Artificial Intelligence

Democrats who rushed to embrace the artificial intelligence industry are recalibrating amid voter backlash. At least half a dozen of the party’s governors are pushing to pause tax incentives for data centers or put new guardrails around them in an effort to protect ratepayers and resources. Some of those same state executives are calling to regulate AI chatbots and implement other safeguards for consumers.

But, in a sign of the tricky and fast-moving politics of AI, they’re still seeking industry investments to boost their states’ economies and are even integrating AI into their workforces and government functions.
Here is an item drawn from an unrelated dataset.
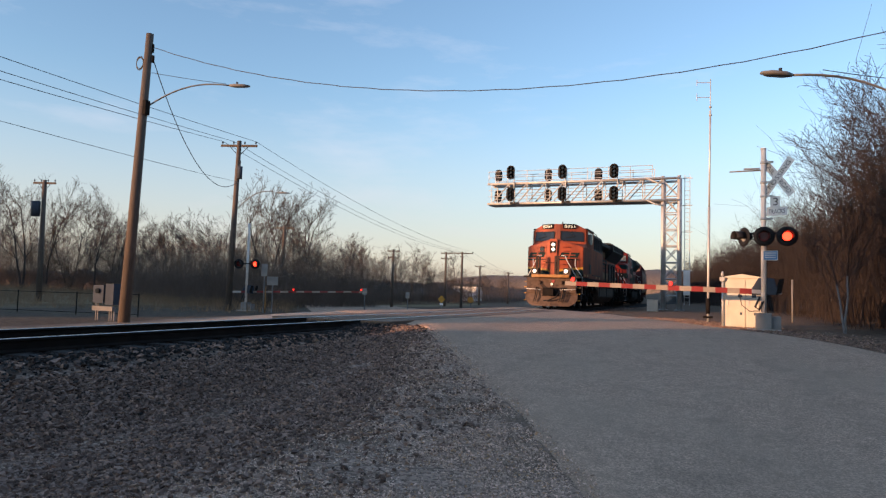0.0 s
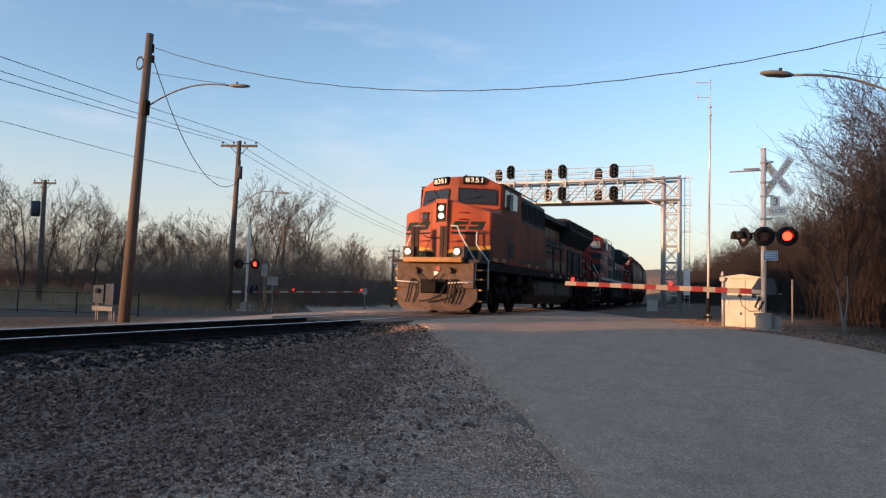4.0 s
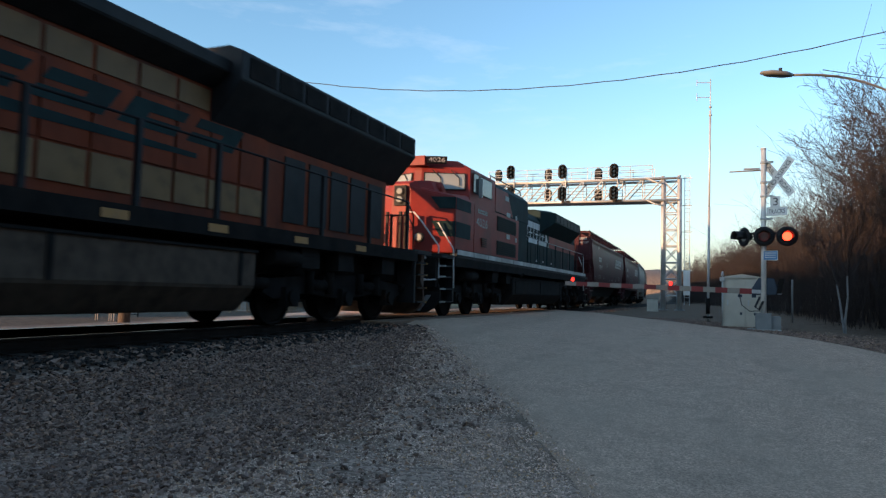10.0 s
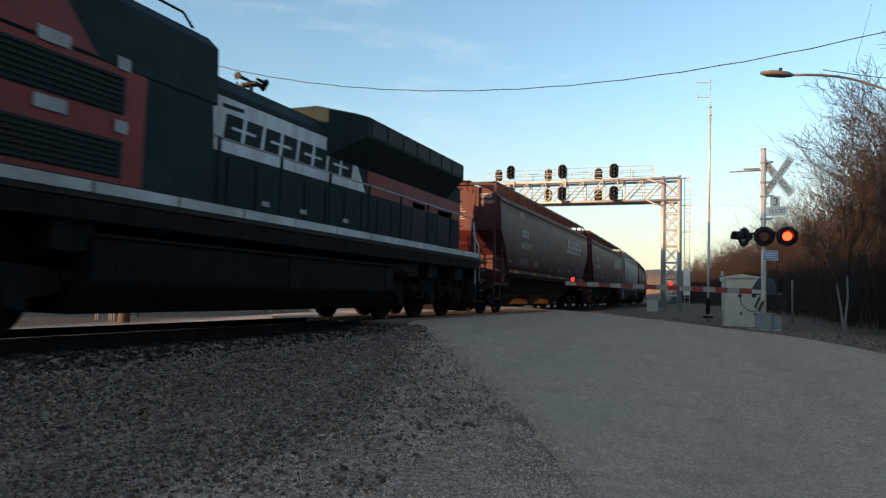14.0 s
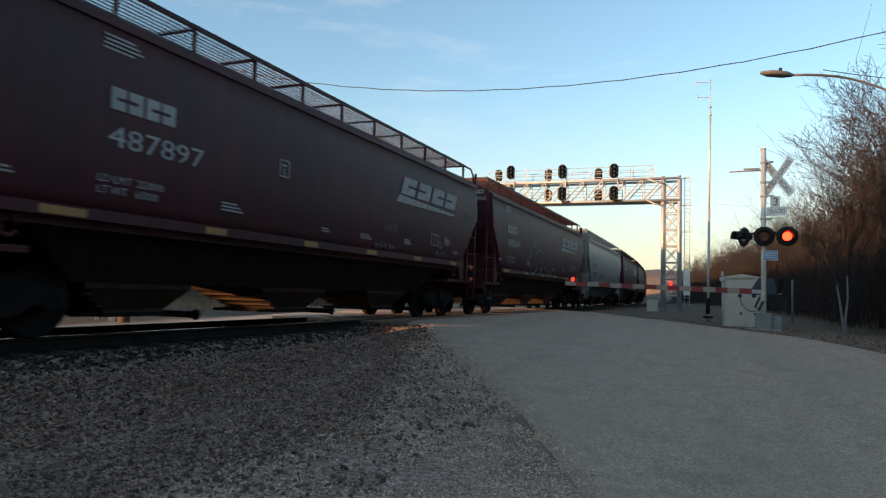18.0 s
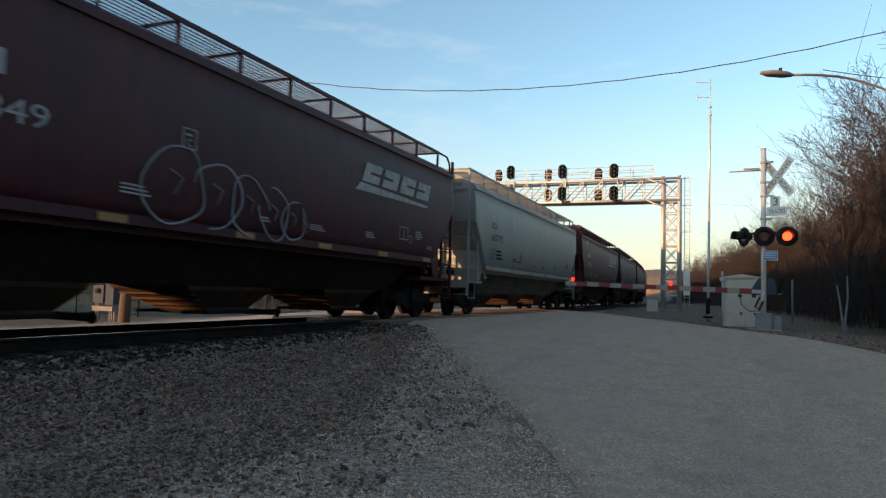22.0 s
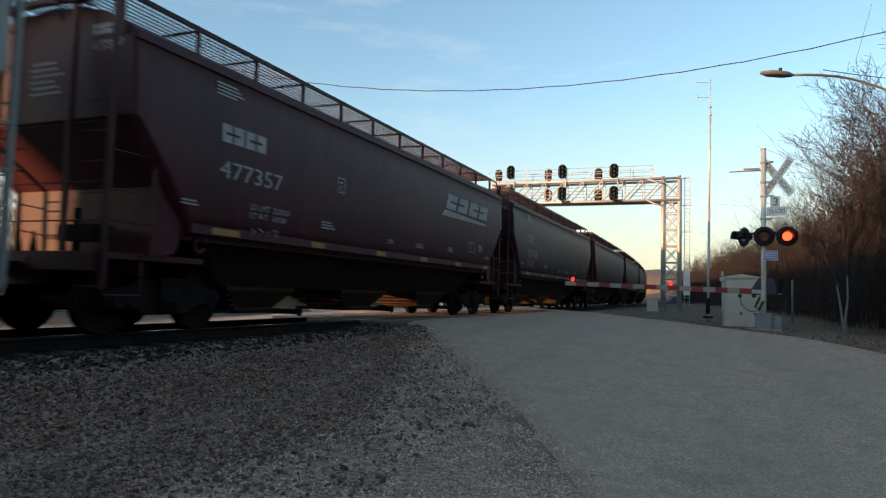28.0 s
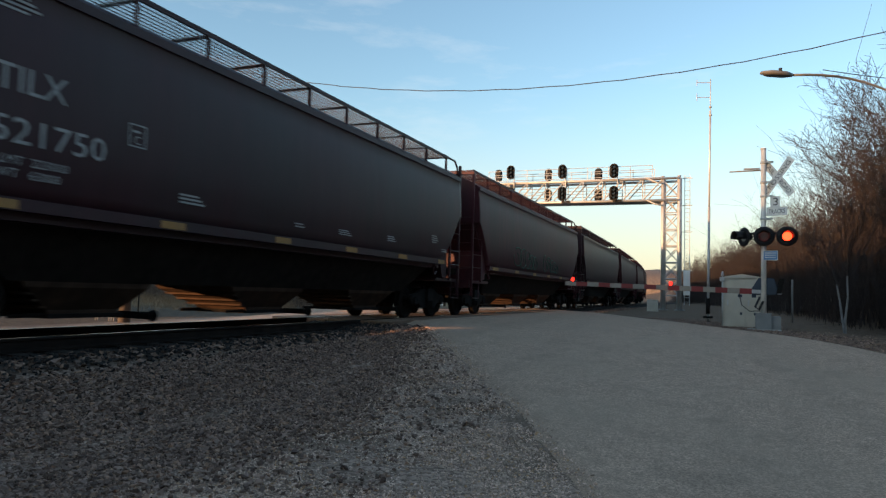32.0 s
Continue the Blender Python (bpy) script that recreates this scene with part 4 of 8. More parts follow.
def flat_line(parent, material, pts, r, x):
    bm = pipe(bmesh.new(), [(x, a, b) for a, b in pts], r, 4)
    for v in bm.verts:
        v.co.x = x + (v.co.x - x) * 0.25
    part("graffiti", bm, material, parent, "spray-painted scrawl")


def tag(parent, material, y, z, width, height, seed, x=1.622):
    """A quick spray-painted scrawl of short bent strokes that spells nothing."""
    rng = random.Random(seed)
    n = max(4, int(width / 0.17))
    for i in range(n):
        a, w = y + width * i / n, width / n
        h = height * rng.uniform(0.75, 1.1)
        flat_line(parent, material, [(a + w * rng.uniform(0, 0.3), z + h * rng.uniform(0.8, 1)), (a + w * rng.uniform(0.1, 0.5), z + h * 0.5), (a + w * rng.uniform(0, 0.4), z + h * rng.uniform(0, 0.15))], 0.011, x)
        flat_line(parent, material, [(a + w * rng.uniform(0, 0.3), z + h * rng.uniform(0.4, 0.9)), (a + w * 0.85, z + h * rng.uniform(0.4, 0.9)), (a + w * rng.uniform(0.5, 0.9), z + h * rng.uniform(0.1, 0.4))], 0.010, x)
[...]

“I know Pennsylvanians have real concerns about these data centers and the impact they could have on our communities, our utility bills and our environment. And so do I,” Shapiro said, adding, “We can play a leading role in winning the battle for AI supremacy. We have to do it in a way that puts the good people of Pennsylvania first.”

Moore also pushed for new data centers to hire local workers and engage Maryland municipalities and neighborhoods — and cover the cost of their own power needs.

“We are not going to choose between affordability and innovation. We can, and we will, lead in both,” Moore said.




Social media and cellphones

Out: Cellphones in classrooms. In: More say over kids’ scrolling.

Democratic governors are cracking down on youth cellphone and social media use as embracing bans for younger teens and giving parents more control over their kids’ online feeds grows more politically popular.

Shapiro and Pritzker both demanded lawmakers send them bills banning cellphones in schools. Newsom celebrated similar restrictions his state passed in 2024. And Whitmer championed legislation she recently signed to “limit phones during class time,” so “students can better focus on learning and our teachers can do what they do best: teach.”

Pritzker also pitched a series of safety measures allowing parents to “more easily restrict their kids’ access on exploitative websites and apps.” That includes a “social media platform fee” that he said would generate $200 million per year for K-12 education — casting it as mitigation money for the harms the companies’ algorithms can cause kids.

“Parents and kids deserve to have better-funded schools. If social media giants are going to feed off of Illinois families, they ought to support Illinois families,” Pritzker said.